Yoga in Transformation

12.09.2018 00:00

New publication

Karl Baier / Philipp A. Maas / Karin Preisendanz (eds.)

Yoga in Transformation. Historical and Contemporary Perspectives.

Wiener Forum für Theologie und Religionswissenschaft, Vol. 16
2018, 630 pages with 55 figures, hardcover
€ 85,– D / € 88,– A
ISBN 978-3-8471-0862-7
Vienna University Press by V&R unipress

This is an open access title and available at www.vandenhoeck-ruprecht-verlage.com


The starting point of this volume was a conference on “Yoga in Transformation: Historical and contemporary Perspectives on a Global Phenomenon” which was held at the University of Vienna from 19-21 September 2013 and organized by the three editors.
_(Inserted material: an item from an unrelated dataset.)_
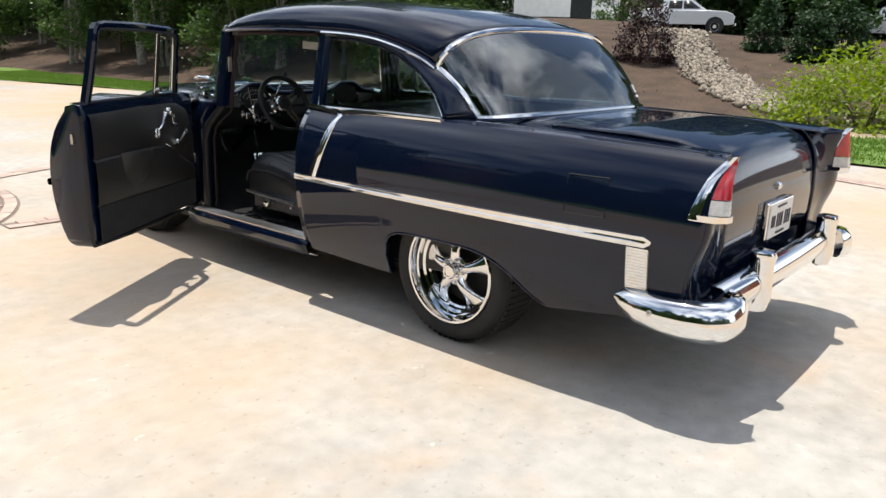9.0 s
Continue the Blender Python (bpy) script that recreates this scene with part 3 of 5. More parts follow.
for sg in (-1, 1):
    # A pillar: near upright, with the weatherstrip facing the door opening
    wide = 0.035 if sg > 0 else 0.0
    m = post((sg * 0.712 + wide, 1.985, 0.95), (sg * 0.648 + wide, 1.975, 1.398), 0.036, 0.035)
    part("windshield_pillar", m, PAINT, car)
    pts = [(sg * 0.672, 1.950, 0.94), (sg * 0.656, 1.946, 1.1), (sg * 0.628, 1.938, 1.30), (sg * 0.616, 1.925, 1.350), (sg * 0.626, 1.895, 1.372), (sg * 0.652, 1.85, 1.382), (sg * 0.705, 1.6, 1.388), (sg * 0.712, 1.2, 1.384), (sg * 0.712, 1.075, 1.382), (sg * 0.714, 1.045, 1.370), (sg * 0.722, 1.035, 1.340), (sg * 0.760, 1.032, 1.15), (sg * 0.785, 1.03, 1.03)]
    part("weatherstrip", Mesh().tube(pts, [0.014] * 6 + [0.011] * 7, 8), WEATHERSTRIP, car, "brownish rubber weatherstrip round the door opening")
    part("windshield_side_trim", Mesh().tube([Vector(shield(sg * 1.0, s)) + Vector((0.03 * (sg > 0), 0, 0)) for s in span(0, 1, 6)], [0.024, 0.022, 0.019, 0.017, 0.016, 0.016], 8), CHROME, car)
    # B pillar
    m = post((sg * 0.800, 0.985, 0.98), (sg * 0.722, 0.985, 1.395), 0.040, 0.022)
    part("door_pillar", m, PAINT, car)
    # sail panel behind and above the quarter window
    win = [(0.10, 1.02), (0.135, 1.066), (0.185, 1.125), (0.256, 1.182), (0.335, 1.235), (0.44, 1.287), (0.58, 1.331), (0.75, 1.357), (0.955, 1.366)]

    def win_x(z):
        return 0.812 - 0.080 * max(0.0, (z - 1.02) / 0.35) ** 0.8

    def rim(i):
        if i <= 4:
            return Vector(rear_glass(sg, i / 4))
        yy = (0.34, 0.50, 0.70, 0.955)[i - 5]
        return Vector((sg * lerp(DRIPX, yy), yy, lerp(DRIP, yy) - 0.004))

    rows = []
    for i in range(9):
        for q in ((0, 0.5) if i < 8 else (0,)):
            k = min(i + 1, 8)
            y0 = win[i][0] + (win[k][0] - win[i][0]) * q
            z0 = win[i][1] + (win[k][1] - win[i][1]) * q
            p0 = Vector((sg * win_x(z0), y0, z0))
            p1 = rim(i).lerp(rim(k), q)
            rows.append([p0.lerp(p1, t) + Vector((sg * 0.014 * math.sin(math.pi * t), 0, 0)) for t in span(0, 1, 7)])
    part("sail_panel", Mesh().sheet(rows), PAINT, car, thick=0.010)
    # quarter window pane with frame
    loop = [(sg * (win_x(z) - 0.004), y, z) for y, z in win] + [(sg * win_x(1.2), 0.957, 1.2), (sg * 0.808, 0.957, 1.02)]
    m = Mesh()
    m.face([Vector(p) - Vector((sg * 0.012, 0, 0)) for p in loop])
    pane = part("quarter_window", m, GLASS, car)
    pane.visible_shadow = False
    part("window_frame", Mesh().tube(loop + [loop[0]], 0.008, 6), CHROME, pane, "thin bright window frame")
    # belt moulding: door edge to the dip and on to the rear window corner
    pts = [(sg * (side_x(y, 1.012 + shift(y)) + 0.004), y, 1.018 + shift(y) + lerp([(0.70, 0.0), (0.76, 0.004), (0.99, 0.006)], y)) for y in span(0.99, 0.765, 8)]
    part("belt_moulding", Mesh().tube(pts, 0.012, 8, flat=1.2), CHROME, car)
    pts = [(sg * (side_x(y, 1.012 + shift(y)) + 0.004), y, 1.020 + shift(y)) for y in span(0.735, 0.085, 16)]
    part("belt_moulding", Mesh().tube(pts, 0.012, 8, flat=1.2), CHROME, car)
    # side spear, slanted dip moulding, ribbed tail piece
    rows = []
    for y in span(0.992, -0.955, 40):
        h = lerp([(-0.96, 0.026), (0.5, 0.020), (0.99, 0.016)], y)
        rows.append([(sg * (side_x(y, 0.665 + dz * h) + o), y, 0.665 + dz * h) for dz, o in ((-1, 0.0), (-0.8, 0.009), (-0.1, 0.013), (0.1, 0.010), (0.8, 0.013), (1, 0.0))])
    rows.append([(sg * side_x(-0.985, 0.665), -0.985, 0.665)] * 6)
    part("side_moulding", Mesh().sheet(rows), CHROME, car, "long chrome side spear")
    rows = []
    for t in span(0, 1, 18):
        y = 0.745 + 0.095 * t + 0.028 * t**3
        z = 0.998 - (0.998 - 0.672) * t
        w = 0.022 + 0.008 * t
        rows.append([(sg * (side_x(y + d * w, z) + o), y + d * w, z) for d, o in ((-1, 0.0), (-0.85, 0.007), (-0.4, 0.011), (0.4, 0.011), (0.85, 0.007), (1, 0.0))])
    part("dip_moulding", Mesh().sheet(rows), CHROME, car, "slanted chrome strip below the window")
    m = Mesh()
    rows = []
    for k in range(56):
        z = 0.640 - (0.640 - 0.478) * k / 55
        o = 0.006 + 0.005 * (k % 4 < 2)
        rows.append([(sg * (side_x(y, z) + oo), y, z) for y, oo in ((-0.885 - 0.02 * (0.64 - z), 0.0), (-0.888 - 0.02 * (0.64 - z), o), (-0.972 - 0.02 * (0.64 - z), o), (-0.975 - 0.02 * (0.64 - z), 0.0))])
    m.sheet(rows)
    part("ribbed_trim", m, CHROME, car, "ribbed bright trim below the side spear", angle=20)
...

The book explores aspects of yoga over a period of about 2500 years and comprises, next to an introduction by the editors, sixteen chapters in two parts.

In its first part, “Yoga in South Asia and Tibet”, is mainly devoted to the philological–historical study of various aspects of premodern yoga on the basis of primary sources composed in several South Asian languages, Arabic and Tibetan. It consists in eight chapters by Dominik Wujastyk, Phillip A. Maas, Jason Birch, James Mallinson, Marion Rastelli, Catharina Kiehnle, Philipp A. Maas and Noémie Verdon, and Ian Baker, respectively, who investigate facets of the South Asian and Tibetan traditions of yoga, such as the evolution of posture practice, the relationship between yoga and sex, yoga in the theistic context, the influence of Buddhism on early Yoga, and the encounter of Islam with classical Yoga.

The second part, “Globalised Yoga”, contains eight chapters by Karl Baier, Joseph Alter, Maya Burger, Anand Amaladass, Beatrix Hauser, Anne Koch, Suzanne Newcombe, and Gudrun Bühnemann, respectively. Their contributions explore aspects of modern and post-modern forms of global yoga primarily on the basis of sources written in European languages and with multiple methods, and address aspects of modern globalised yoga and its historical formation, as for example the emergence of yoga in Viennese occultism, the integration of yoga and nature cure in modern India, the eventisation of yoga in a global setting, and the development of Patañjali’s iconography.

In keeping with the current trend in yoga studies, the emphasis of the volume is on the practice of yoga and its theoretical underpinnings.


The editors:

Karl Baier is Head of the Department of Religious Studies, University of Vienna.

Philipp A. Maas is Research Associate at the Institute for Indology and Central Asian Studies, University of Leipzig.

Karin Preisendanz holds the Chair of Indology at the Department of South Asian, Tibetan and Buddhist Studies, University of Vienna.